There has been another gigahertz race quietly brewing, however. This is the race of underdogs, the race to see which value processor would first cross the gigahertz barrier. As you may have surmised from the subject of this review, AMD has taken the prize once again, bringing the 1GHz Duron to market while Intel's value answer, the Celeron, sits at 900MHz.
While this second gigahertz race hasn't garnered nearly as much attention as the first, there are other factors at work that make this a very interesting development indeed. First, Intel has finally started doing what enthusiasts have been for years; namely, running the Celeron on a 100MHz front-side bus. Intel has long been criticized for leaving the Celeron languishing on a 66MHz bus while the Duron has been running on a 100MHz bus since its introduction, so this change should hopefully level the playing field some for the Celeron.
Of course, in case you hadn't noticed by the four digit clock speed, the Duron hasn't exactly been standing still, and the changes on the AMD side are arguably even bigger than Intel's bus speed bump. The 1GHz Duron marks the changeover from the old Spitfire to the new Morgan core.
Spitfire is to Thunderbird...
First, let's talk in general terms about what the implications of Morgan. You'll recall that the current mainstream Athlon core is the Thunderbird, and the current Duron core is the Spitfire. (The Duron is derived from the Athlon, so these core designs are closely related.) AMD has since released an improved Athlon core, named Palomino. The Palomino core brings several things to the table, among them some design changes that result in a reduction in heat, as well as some performance enhancements. The Palomino is the core design used in the Athlon MP and Athlon mobile designs, and it's expected to replace the current Thunderbird Athlons in desktops, as well.

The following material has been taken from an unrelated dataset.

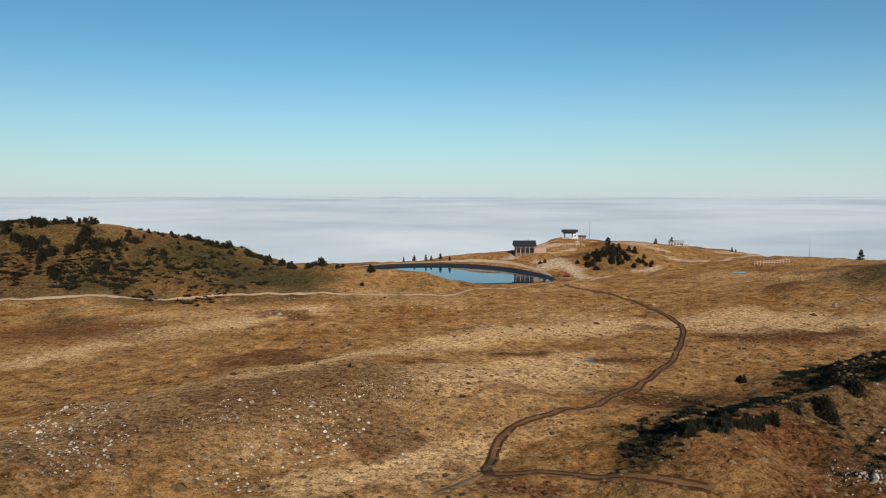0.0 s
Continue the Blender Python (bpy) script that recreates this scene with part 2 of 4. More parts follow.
# Hills, each by its crest line in metres and the width of its flanks.
RIDGES = [
    (52, [(-284, 310, 31.5), (-265, 339, 35.4), (-221, 369, 35.9), (-190, 380, 33.6), (-159, 389, 29.1), (-130, 389, 23.0), (-98, 388, 11.7), (-69, 389, 9.9)]),  # left hill
    (48, [(50, 518, 7.7), (77, 524, 8.8), (101, 551, 17.2), (117, 553, 16.0), (145, 551, 13.2), (171, 549, 11.8), (205, 553, 8.7), (236, 551, 5.9), (283, 552, -6.3), (305, 551, -3.5), (313, 512, 2.0)]),  # lodge hill
    (13, [(-66, 378, 11.0), (-30, 372, 9.0), (-7, 371, 7.4), (16, 370, 3.0), (26, 370, 0.8)]),  # spur before the lake
    (26, [(98, 470, 13.0), (113, 467, 16.0), (128, 460, 14.1), (140, 449, 10.2)]),  # conifer knoll
    (88, [(247, 400, 11.7), (256, 358, 16.5), (261, 335, 21.3), (264, 307, 34.0), (283, 289, 37.5), (300, 279, 38.9), (309, 270, 37.6), (330, 267, 17.4), (356, 267, 15.5), (396, 271, 17.6), (438, 280, 3.2)]),  # dome hill
    (100, [(447, 285, 7.3), (458, 266, 17.9), (484, 250, 20.0), (505, 241, 26.7), (553, 233, 23.6), (613, 215, 21.4), (660, 200, 26.1), (677, 179, 30.0), (684, 150, 23.1), (680, 116, 17.3)]),  # lift ridge
    (45, [(391, 154, 2.4), (404, 114, 5.3), (411, 87, 8.2), (426, 60, 10.3)]),  # outcrop
    (40, [(315, 98, -0.9), (314, 61, -3.2), (309, 19, -6.9)]),  # outcrop low
    (60, [(835, -91, -14.1), (880, -189, 2.6), (856, -242, -5.1), (824, -309, -17.5), (781, -361, -42.4), (672, -396, -23.7)]),  # far knolls
    (45, [(600, -20, -8.4), (673, -100, -2.1), (621, -154, -15.8), (614, -242, -15.9)]),  # far swell
    (54, [(517, -304, -10.3), (499, -333, -1.6), (461, -352, 6.8), (424, -366, 11.1), (397, -366, -4.6), (368, -368, 0.9), (316, -362, -10.9), (279, -353, -17.6), (240, -347, -25.0), (218, -346, -29.0)]),  # dark hill
    (42, [(147, -85, -8.8), (142, -126, -14.0), (122, -177, -15.8), (91, -206, -30.8), (65, -205, -48.4), (25, -198, -24.6), (-8, -185, -1.2), (-27, -178, 4.1)]),  # near shoulder
    (25, [(113, 155, 15.6), (116, 130, 12.8), (116, 103, 8.7), (120, 82, 5.7), (122, 63, 5.3), (123, 40, 4.8), (116, 26, 5.2)]),  # rocky knoll
    (17, [(102, 148, 13.8), (84, 136, 12.3), (67, 127, 10.2), (48, 117, 8.8)]),  # rocky knoll west
    (22, [(94, 112, 11.0), (88, 93, 6.7), (95, 76, 3.9)]),  # rocky face
    (30, [(-74, 92, 10.6), (-66, 119, 7.3), (-46, 154, 6.6), (-24, 171, 5.5), (-4, 179, 4.3), (9, 168, 2.4)]),  # stony mound
    (30, [(-58, 127, 1.1), (-39, 150, -0.3)]),  # stony mound face
    (13, [(226, -157, -21.0), (209, -168, -18.3), (190, -181, -16.6)]),  # dark mound row
]
MOUNDS = [
    (335, -110, -15.3, 26),
    (374, -55, -16.4, 30),
    (439, -21, -9.3, 34),
    (316, -140, -15.9, 22),
    (416, -218, -9.2, 32),
    (374, -232, -16.9, 25),
    (302, -231, -22.1, 20),
    (470, 11, -10.9, 20),
    (251, -94, -20.7, 14),
    (239, -108, -21.8, 14),
    (251, -145, -25.9, 12),
    (197, 34, -7.1, 12),
    (179, 20, -7.5, 10),
    (234, -18, -11.0, 12),
    (205, 104, 0.5, 12),
    (299, 19, -8.8, 15),
    (700, 16, -1.7, 26),
    (618, -44, -7.3, 20),
    (744, -198, -10.3, 24),
    (758, -256, -14.4, 20),
    (694, -356, -14.0, 26),
    (544, -135, -17.8, 20),
    (493, -166, -17.8, 18),
    (464, -76, -15.6, 16),
    (348, -197, -25.2, 15),
    (357, -230, -25.7, 14),
    (323, -69, -22.4, 8),
    (249, -25, -13.1, 9),
    (245, -8, -12.4, 8),
    (192, -107, -21.7, 8),
    (197, -146, -23.9, 9),
    (205, 79, -1.4, 9),
    (263, 60, -4.1, 12),
    (206, 141, 2.5, 10),
    (78, 321, -1.3, 12),
    (15, 240, 1.5, 16),
    (-77, 336, 1.2, 8),
]
VALLEY = [(418, 44, -12), (398, -35, -26), (319, -116, -30), (279, -195, -32), (219, -260, -44), (161, -344, -70)]
FAR_HOLLOW = [(753, 106, -14), (717, -63, -20), (603, -243, -22), (543, -339, -22)]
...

The Morgan, then, is essentially the Duron version of the Palomino core. It offers the same improvements as the Palomino (we'll get to those improvements in more detail in a moment) but with the smaller L2 cache that has always separated the Athlon and the Duron. While the Athlon and Duron have the same amount of L1 cache (128KB, split as 64KB data and 64KB instruction) the Duron makes do with 64KB of L2 cache compared to Athlon's 256KB.